Electroweak hierarchy from conformal and custodial symmetry

TL;DR

This paper introduces 'Custodial Naturalness', a new approach explaining the electroweak scale's stability via conformal and custodial symmetries, predicting new particles like a heavy Z' and a light dilaton.

Contribution

It proposes a novel mechanism combining classical scale invariance and SO(6) custodial symmetry to address the hierarchy problem without extending the scalar sector beyond a single new scalar.

Findings

Predicts a heavy Z' boson with mass 4-100 TeV.

Identifies a light dilaton around 75 GeV.

Provides a minimal parameter set matching the Standard Model.

Abstract

We present "Custodial Naturalness" as a new mechanism to explain the separation between the electroweak (EW) scale and the scale of potential ultraviolet completions of the Standard Model (SM).
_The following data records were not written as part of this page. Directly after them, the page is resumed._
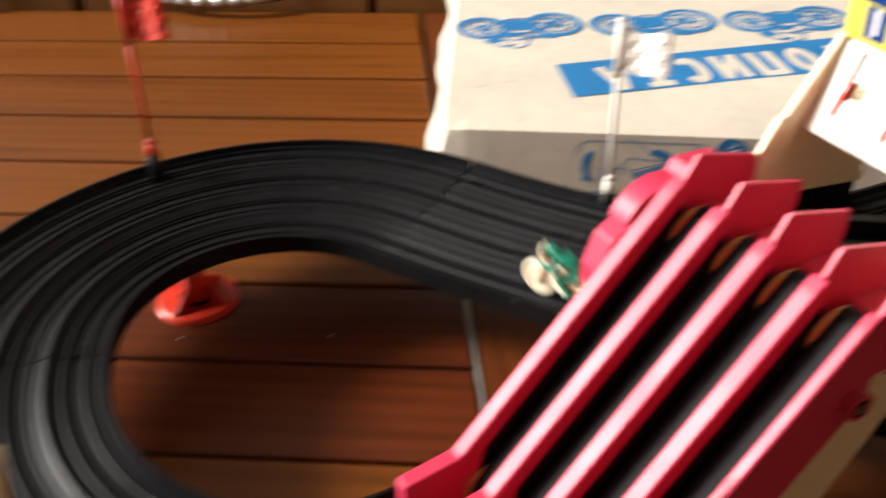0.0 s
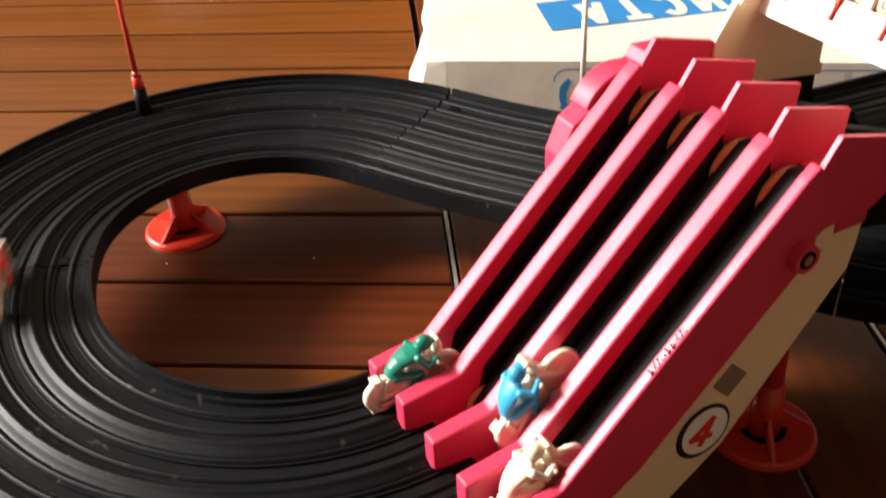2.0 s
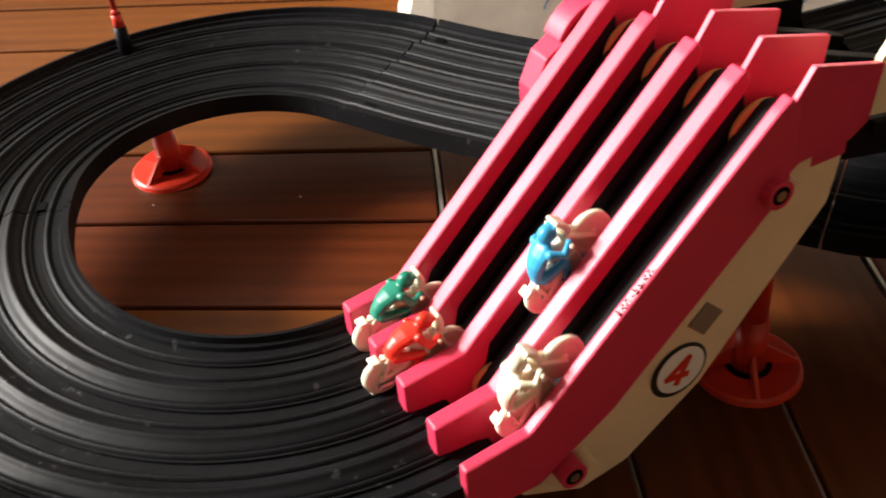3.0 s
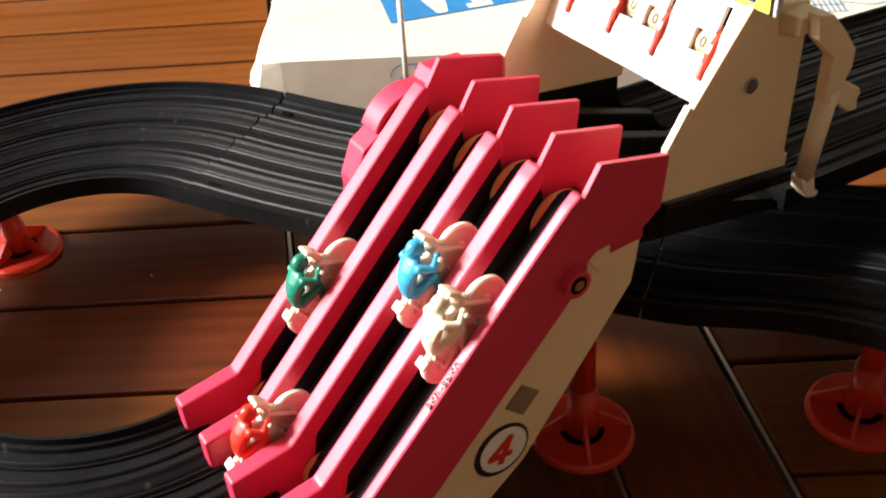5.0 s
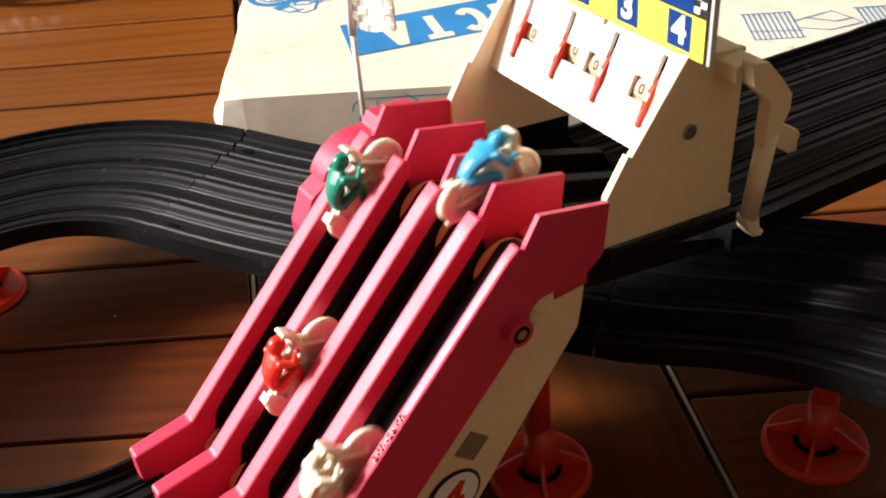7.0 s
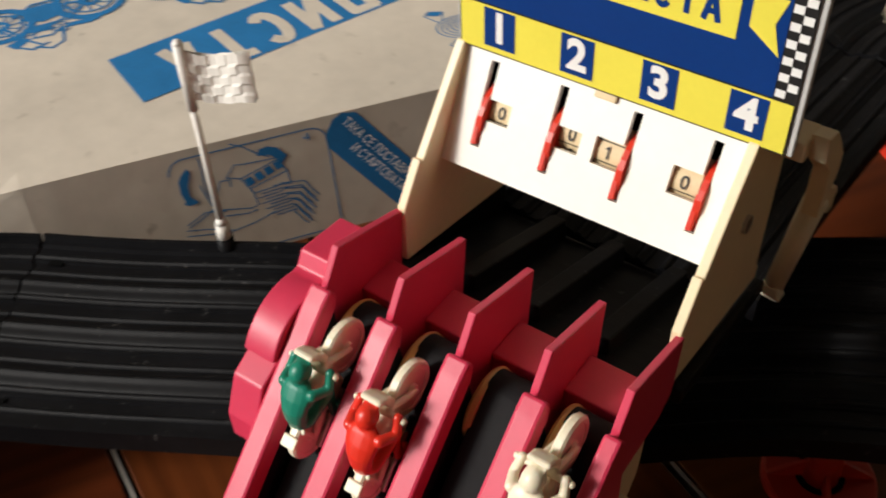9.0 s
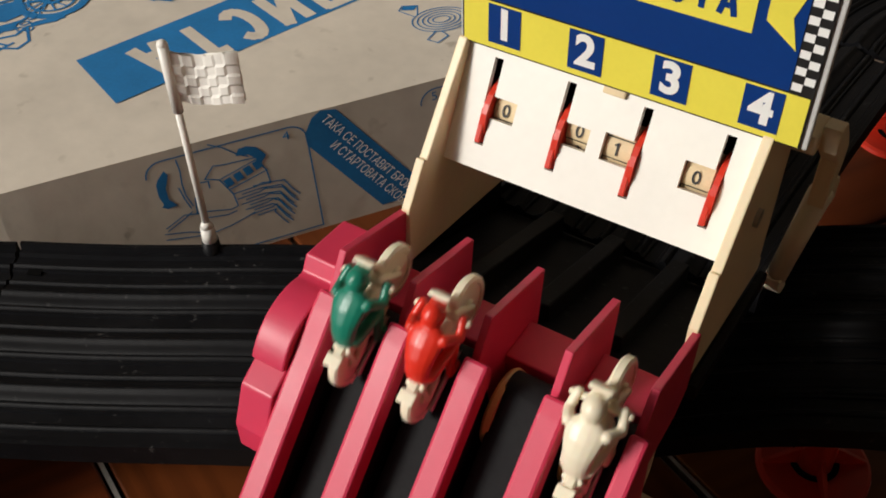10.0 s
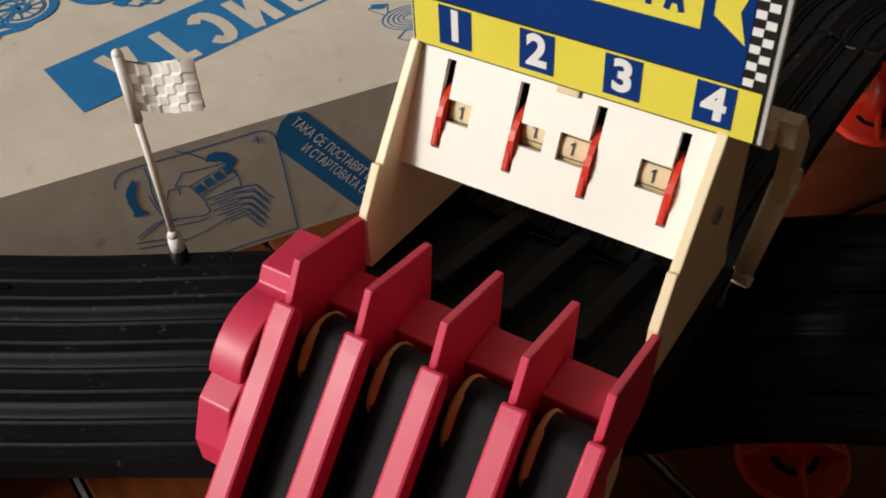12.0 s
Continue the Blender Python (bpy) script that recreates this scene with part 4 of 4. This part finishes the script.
    for s in (-1, 1):
        limb(bm, [(s * g * 0.0048, g * 0.0010, g * 0.0218), (s * g * 0.0067, g * 0.0036, g * 0.0184), (s * g * 0.0058, g * 0.0078, g * 0.0196)], [g * 0.0016, g * 0.0013, g * 0.0013])
        limb(bm, [(s * g * 0.0026, g * -0.0076, g * 0.0148), (s * g * 0.0046, g * 0.0016, g * 0.0140), (s * g * 0.0042, g * -0.0044, g * 0.0066), (s * g * 0.0042, g * -0.0014, g * 0.0056)], [g * 0.0019, g * 0.0015, g * 0.0011, g * 0.0011])
    moulded("rider", bm, material, b, "%s moulded plastic rider figure" % colour, 0.00040)
    return b


BIKES = {1: motorcycle(M_GREENR, "green"), 2: motorcycle(M_REDR, "red"), 3: motorcycle(M_BLUER, "blue"), 4: motorcycle(M_IVORY, "white")}

# small crumbs on the table
for x, y in ((-0.168, 0.276), (-0.060, 0.205), (0.02, 0.47), (-0.21, 0.20)):
    tagged(mesh_ob("crumb", boxed((x, y, 0.0), (x + 0.0014, y + 0.0006, 0.0005), 0.0001, Matrix.Rotation(0.0, 4, 'Z')), M_PAPER), "tiny pale crumb on the table boards", "crumb", "crumbs on the table")


# ---- moving things ----
RIDES = {
    1: [(0, "cross", 0.76), (0.3, "left", 0.0), (0.5, "left", 0.25), (0.6, "left", 0.37), (0.9, "left", 0.76), (1.0, "left", 0.88), (1.2, "ramp", -0.020), (1.5, "ramp", -0.016), (2.5, "ramp", -0.014), (3.0, "ramp", -0.008), (3.5, "ramp", 0.010),
        (5.5, "ramp", 0.080), (6.0, "ramp", 0.097), (6.5, "ramp", 0.115), (7.0, "ramp", 0.134), (7.1, "ramp", 0.130), (7.2, "ramp", 0.118), (7.4, "ramp", 0.064), (7.5, "ramp", 0.068), (7.7, "ramp", 0.078), (9.3, "ramp", 0.133), (9.5, "ramp", 0.137), (10.0, "ramp", 0.150), (10.5, "ramp", 0.164), (10.8, "ramp", 0.182),
        (11.0, "ramp", 0.225), (11.2, "exit", 0.0), (11.5, "exit", 0.7), (11.7, "right", 0.1), (12.0, "right", 0.5)],
    2: [(0, "right", 0.35), (0.4, "right", 0.9), (0.7, "cross", 0.4), (1.0, "cross", 0.79), (1.2, "left", 0.02), (1.5, "left", 0.25), (1.8, "left", 0.44), (2.1, "left", 0.66), (2.4, "left", 0.95), (2.55, "ramp", -0.018), (3.0, "ramp", -0.016), (3.5, "ramp", -0.012),
        (5.5, "ramp", 0.012), (6.5, "ramp", 0.046), (7.1, "ramp", 0.066), (7.5, "ramp", 0.077), (7.7, "ramp", 0.084), (9.3, "ramp", 0.132), (9.5, "ramp", 0.137), (10.0, "ramp", 0.150), (10.5, "ramp", 0.163), (10.8, "ramp", 0.180), (11.1, "ramp", 0.215), (11.3, "exit", 0.0), (11.7, "right", 0.0), (12.0, "right", 0.3)],
    3: [(0, "ramp", -0.020), (0.5, "ramp", -0.010), (1.0, "ramp", 0.002), (1.5, "ramp", 0.014), (2.0, "ramp", 0.026), (2.5, "ramp", 0.047), (3.0, "ramp", 0.063), (3.5, "ramp", 0.079), (5.5, "ramp", 0.108), (6.0, "ramp", 0.124), (6.5, "ramp", 0.140), (6.8, "ramp", 0.148), (7.0, "ramp", 0.160), (7.1, "ramp", 0.165), (7.4, "ramp", 0.174), (7.5, "ramp", 0.178),
        (7.7, "ramp", 0.186), (8.1, "ramp", 0.225), (8.4, "exit", 0.0), (8.9, "right", 0.0), (9.5, "right", 0.75), (9.9, "cross", 0.45), (10.5, "left", 0.0), (11.0, "left", 0.4), (11.5, "left", 0.8), (12.0, "ramp", -0.010)],
    4: [(0, "ramp", -0.012), (1.0, "ramp", 0.003), (2.0, "ramp", -0.001), (2.5, "ramp", 0.005), (3.0, "ramp", 0.023), (3.5, "ramp", 0.042), (5.5, "ramp", 0.107), (6.2, "ramp", 0.128), (6.4, "ramp", 0.130), (6.5, "ramp", 0.090), (6.6, "ramp", 0.030), (6.7, "ramp", 0.028), (7.1, "ramp", 0.055), (7.5, "ramp", 0.079), (9.3, "ramp", 0.136), (9.5, "ramp", 0.138),
        (10.0, "ramp", 0.147), (10.5, "ramp", 0.159), (10.8, "ramp", 0.174), (11.1, "ramp", 0.205), (11.35, "exit", 0.0), (11.7, "exit", 0.95), (12.0, "right", 0.35)],
}


def motions():
    # the counters step from 0 to 1 as each rider passes
    for drum, t in zip(DRUMS, (10.85, 11.1, 8.0, 11.25)):
        m0 = drum.matrix_basis.copy()
        m1 = m0 @ Matrix.Rotation(radians(-50), 4, 'X')
        walk(drum, [(0, m0), (t, m0), (t + 0.15, m1), (12.0, m1)])
    for lane, rows in RIDES.items():
        keys = []
        for (t0, s0, u0), nxt in zip(rows, rows[1:] + [None]):
            keys.append((t0, ride(s0, u0, lane)))
            if nxt and nxt[1] == s0 and s0 in ("left", "right"):
                n = max(1, int(abs(nxt[2] - u0) / 0.12))
                for k in range(1, n):
                    keys.append((mix(t0, nxt[0], k / n), ride(s0, mix(u0, nxt[2], k / n), lane)))
        clean = [keys[0]]
        for t, m in keys[1:]:
            if frame(t) > frame(clean[-1][0]):
                clean.append((t, m))
        walk(BIKES[lane], clean)


motions()
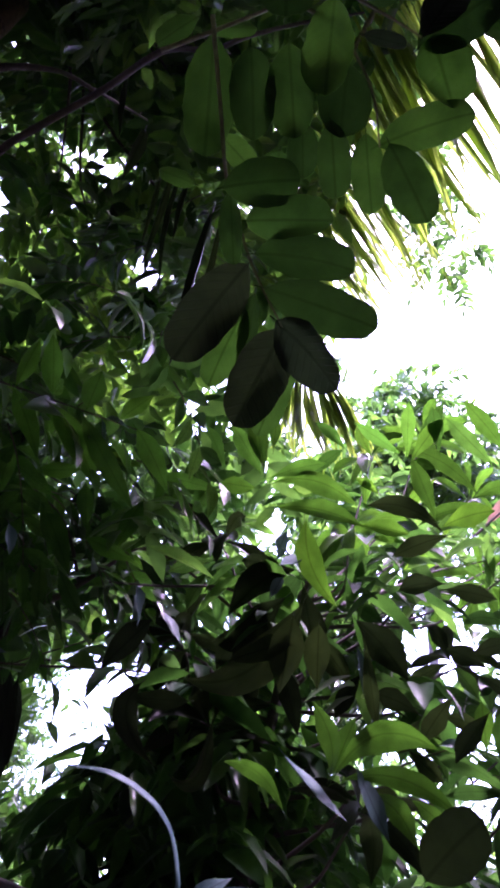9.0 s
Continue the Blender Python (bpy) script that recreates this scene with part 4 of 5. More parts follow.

We assume classical scale invariance as well as an extension of the SM scalar sector custodial symmetry to $\mathrm{SO}(6)$. This requires a single new complex scalar field charged under a new $\mathrm{U}(1)_\mathrm{X}$ gauge symmetry which partially overlaps with $B-L$. Classical scale invariance and the high-scale scalar sector $\mathrm{SO}(6)$ custodial symmetry are radiatively broken by quantum effects that generate a new intermediate scale by dimensional transmutation. The little hierarchy problem is solved because the Higgs boson arises as an elementary (i.e. non-composite) pseudo-Nambu-Goldstone boson (pNGB) of the spontaneously broken $\mathrm{SO}(6)$ custodial symmetry. The minimal setting has the same number of parameters as the SM and predicts new physics in the form of a heavy $Z'$ with fixed couplings to the SM and a mass of $m_{Z'}\approx4-100\,\mathrm{TeV}$, as well as a light but close-to invisible dilaton with a mass $m_{h_\Phi}\approx75\,\mathrm{GeV}$.